The company is expected to need between €2 billion and €3 billion in capital to cover higher mortgage losses at its bank, Permanent TSB, and the cost of selling excess assets to reduce its size over the next three years.

Permanent TSB today moved to reassure deposit holders and mortgage account customers that there would be no changes to their position.

Chief executive David Guinane said regardless of the outcome of the stress tests, the position of deposit holders was guaranteed.

"Clearly these are difficult days for the entire banking industry in Ireland but I can absolutely reassure customers - including those customers who have recently joined us from Irish Nationwide - that there nothing that may occur over the coming days will in any way change the deposit guarantee that they have enjoyed in recent months or that they would enjoy in any other bank in Ireland," he said.

"This process is about ensuring that Irish banks are even stronger in the months and years ahead and capable of withstanding the most difficult circumstances imaginable. It doesn't mean that those circumstances are expected but it does mean that even were they to emerge, the banks will have the strength to get through them."

The governing council of the European Central Bank (ECB) has yet to decide whether it will proceed with a new medium-term liquidity facility for Ireland’s banks, an informed source said last night.

Amid intensive discussions about a years-long support programme tailor-made for the Irish lenders, uncertainty remains over the legality of providing such aid for banks which are not held to be financially sound.

There are fears in some quarters that such a scheme would leave the ECB open to legal attack under the EU treaties as an initiative for the direct monetary financing of government liabilities. In this context, legal advisers are reviewing Article 123 of the Treaty on the Functioning of the EU, which prohibits “overdraft facilities or any other type of credit facility with the ECB” in favour of central governments or the public undertakings of member states.

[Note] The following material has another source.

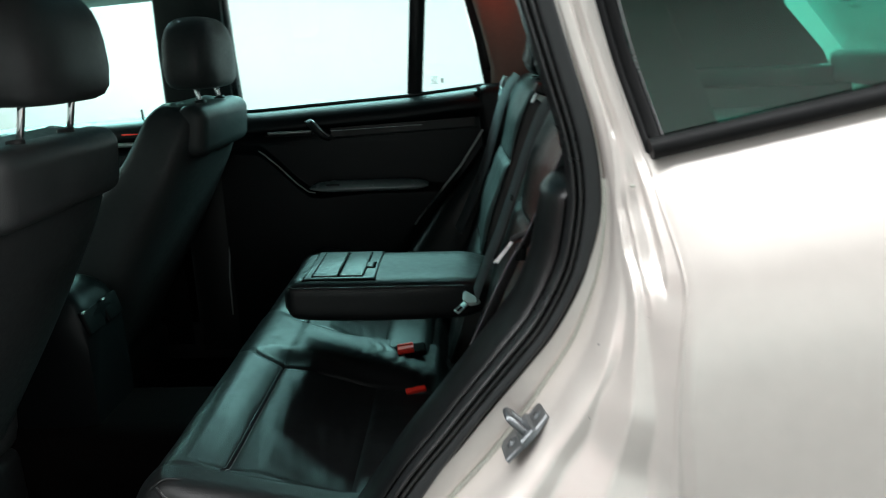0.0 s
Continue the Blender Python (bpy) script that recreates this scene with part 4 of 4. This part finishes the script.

The ECB governing council has yet to see the Government’s proposed restructuring plan for the banks. It wants a specific commitment from the Government to execute such a plan in its entirety in the years ahead.

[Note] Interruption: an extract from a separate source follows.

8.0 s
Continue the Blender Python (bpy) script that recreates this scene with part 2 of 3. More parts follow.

Mr Bruton said it was hard to ease Irish banks' dependence on central bank liquidity as long as they were undercapitalised.

"It is very difficult to improve banks' liquidity need, when there is a feeling that banks do not have enough capital," he said.

Majority Government control of Irish Life & Permanent is now considered inevitable given the amount of cash it must raise following the capital and funding stress tests. The share price collapse yesterday – down 34 cent to 41 cent – gives the company a market value of €110 million.

The Department of Finance moved to reassure IL&P depositors last night, saying that the stress tests would set capital requirements to make the banks sustainable and safeguard deposits.

IL&P is expected to name Alan Cook, the former managing director of Post Office, the financial services company owned by the Royal Mail in the UK, as the company’s new chairman after Gillian Bowler steps down tomorrow.